The Maniacs were "socially conscious" in a generally left-of-center way. This is not of course an evil thing and may in fact be the only thing that makes the band less bad or banal than Hootie and the Blowfish for whoever might be keeping that score. The problem is that they were not really a "political" band; writing songs that rallied crowds to bond over a shared anger or aspiration. They were only just "socially conscious" checking off their dutiful concerns song by song in a Catachismic sort of way. In the song "Cherry Tree" for example Merchant tries to sing from the point of view of an illiterate adult in her own natural cadence of educated easterner.

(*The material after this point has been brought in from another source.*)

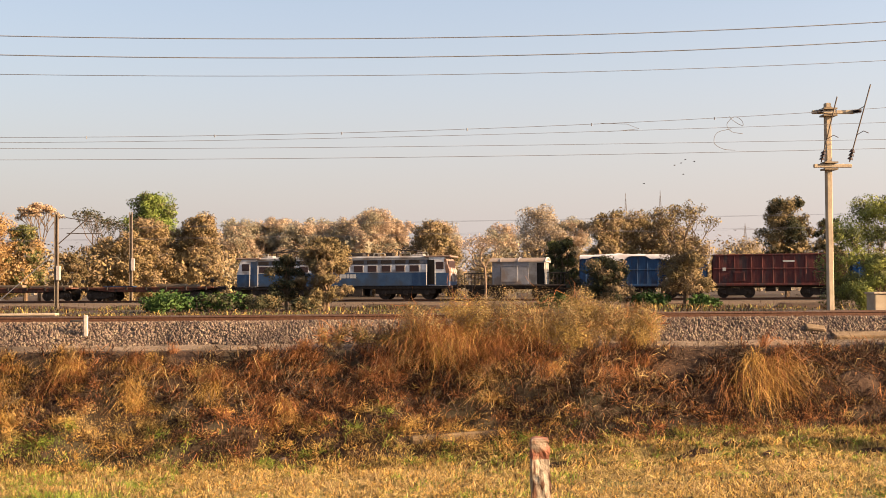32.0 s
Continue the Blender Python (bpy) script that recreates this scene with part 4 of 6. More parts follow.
def crown_clumps(rng, height, width, fz, n, dome=2.2):
    """Clumps that fill a crown: wide low down, closing in towards the top, each broken into smaller ones."""
    i = np.arange(n) + 0.5
    u = np.clip(0.05 + 0.88 * ((i * 0.7549 + rng.random()) % 1), 0.04, 0.95)
    th = 2 * np.pi * ((i * 0.5698 + rng.random()) % 1) + rng.normal(0, 0.25, n)
    wide = np.sqrt(1 - u**dome) * (0.82 + 0.18 * np.clip(u / 0.3, 0, 1)) * (1 + 0.13 * np.sin(th * 2 + rng.uniform(0, 6)) + 0.09 * np.sin(th * 3 + u * 5 + rng.uniform(0, 6)) + rng.normal(0, 0.11, n))
    push = np.where(rng.random(n) < 0.22, rng.uniform(0.1, 0.4, n), rng.uniform(0.56, 0.84, n))
    r = width * rng.uniform(0.15, 0.23, n) * (1.12 - 0.3 * u)
    hgt = height - fz
    cen = np.stack([np.cos(th) * wide * push * width / 2, np.sin(th) * wide * push * width / 2, fz + u * hgt], -1)
    cen[:, 2] = np.clip(cen[:, 2], fz + r * 0.6, height - r * 0.7)
    m = 9
    d = rng.normal(size=(n * m, 3)) + (0, 0, 0.15)
    d /= np.linalg.norm(d, axis=1, keepdims=True)
    rr = np.repeat(r, m)
    sub = np.repeat(cen, m, 0) + d * (rr * rng.uniform(0.25, 0.78, n * m))[:, None] * (1, 1, 0.85)
    sr = rr * rng.uniform(0.4, 0.68, n * m)
    ok = (sub[:, 2] > 0.15) & (sub[:, 2] < height)
    return cen, r, sub[ok], np.stack([sr, sr, sr * 0.8], -1)[ok], np.repeat(np.arange(n), m)[ok]


def tree(name, label, x, y, height, width, leaf, seed, fork=0.2, dens=1.0, size=None, bark=None, levels=0, category="tree", lobes=1.0, mats=None, thick=1.0, cap=0.0, dome=2.2, most=36000, twin=False):
    rng = np.random.default_rng(seed)
    g = float(ground_z(x, y))
    t = thing(name, label, category, pose(x, y, g, 0, 0, 0.0 if twin else float(rng.uniform(0, 360))))
    fz = height * fork
    dist = math.hypot(x, y)
    rad = (0.018 * height + 0.05) * thick
    sz = size or (0.00094 if dist < 215 else 0.0008) * dist
    if levels:
        sh, cen = forked(rng, height, width, fz, rad, levels)
        part("trunk", sh, bark or M_BARK, t)
        if leaf:
            cen = cen[(rng.random(len(cen)) < 0.75) & (cen[:, 2] > cap * cen[:, 2].max())]
            rr = np.full((len(cen), 3), 0.055 * width) * rng.uniform(0.6, 1.5, (len(cen), 1))
            count = min(9000, int(dens * 5 * width * (height - fz) / sz**2))
            part("crown", leaf_cloud("crown", cen, rr, count, sz, [LEAF[leaf]], rng), None, t, "thin crown of scattered leaves")
        return t
    n = int(np.clip(24 + width * (height - fz) / 4, 26, 50) * lobes)
    big, rb, cen, r, own = crown_clumps(rng, height, width * 1.02, fz, n, dome)
    if twin:
        for pts in ([(1.0, -0.9, -0.3), (0.75, -0.9, 0.8), (0.2, -0.7, 2.2)], [(1.25, -0.7, -0.3), (1.75, -0.8, 0.7), (1.5, -0.5, 2.0)]):
            part("leaning_trunk", Shape().tube(pts, [0.2, 0.16, 0.11], 7), M_PALEBARK, t, "bare leaning trunk")
        low = (cen[:, 0] > 0.2) & (cen[:, 2] < 1.05) & (cen[:, 1] < 0.6)
        cen, r, own = cen[~low], r[~low], own[~low]
    sh = Shape()
    mid = fz + (height - fz) * 0.3
    bend = rng.normal(0, 0.04 * height, 2)
    hub = Vector((bend[0], bend[1], mid))
    sh.tube([(0, 0, -0.4), (bend[0] * 0.3, bend[1] * 0.5, mid * 0.5), hub], [rad * 1.3, rad, rad * 0.7], 7)
    for c in big[:: max(1, n // 12)]:
        q = Vector(c)
        p = hub * rng.uniform(0.4, 1.0)
        m = (p + q) / 2 + Vector((0, 0, -0.08 * (q - p).length)) + Vector(rng.normal(0, 0.05 * (q - p).length, 3))
        sh.tube([p, m, q], [rad * 0.55, rad * 0.35, rad * 0.12], 5)
    part("trunk", sh, bark or M_BARK, t)["kind"] = "stuff"
    count = int(np.clip(dens * 7.0 * width * (height - fz) / sz**2, 400, most))
    if mats:
        idx = (rng.random(n) < mats[1]).astype(int)[own]
        idx = np.where(rng.random(len(own)) < 0.15, 1 - idx, idx)
        me = leaf_cloud("crown", cen, r, count, sz, [LEAF[leaf], LEAF[mats[0]]], rng, idx)
    else:
        me = leaf_cloud("crown", cen, r, count, sz, [LEAF[leaf]], rng)
    part("crown", me, None, t, "crown of many small leaves")
    return t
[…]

It's a s awkward as you might guess.

Though the Maniacs do again have their highlights, a few cases where Merchant has a real emotional commitment to the Issue of The Song and the sound startlingly improves.  "Don't Talk" is s nice simmering tune about alcoholism addressed to no one directly. (though the Maniacs guitar player did die of liver failure at 42. Occam's razor that for yourself) While Like the Weather remains a smartly  done construct of what Manic Depression is even if you listen to it twenty times in a week (As So I have.) with Merchant's lyrics about being frozen to bed by sadness a brilliant contrast to the bright-sounding music.  Overall though the trouble with this band is best reflected in their famous cover of Patti Smith's "Because the Night" Their version is technically deft in sound and voice but when compared to Smith's original the absence of heat in a song about sex is mournfully apparent.  


I've subjected the reader this long Pitchfork review because in my own disappointment at 10000 Manics lack of feeling I think I may have some new insight towards the intensity of feeling against so called political correctness; how neurotic oversensitivity in either fact or perception may inspire not just annoyance but obsessive rage, be seen as not just bad but the Great Satan Evil from which all others flow. Something about the Maniacs tortuously mannered sound does indeed come across as not just false but maliciously deceptive somehow. There is some instinct within us that insists the perpetual benevolent calm of the Natalie Merchant persona just cannot be For Real. Beyond all else there is indeed a sense of looking down on society's human failures from a higher seat of Olympian judgement. And I begin to grasp the appeal of rebelling against that perceived claim to higherness in the most intuitive way; which to say that our very failures are "natural" "authentic" and therefore good so fuck you. I gain some idea of how some may see no higher purpose in their sociopolitical expression but to identify as Nor Natalie Merchant.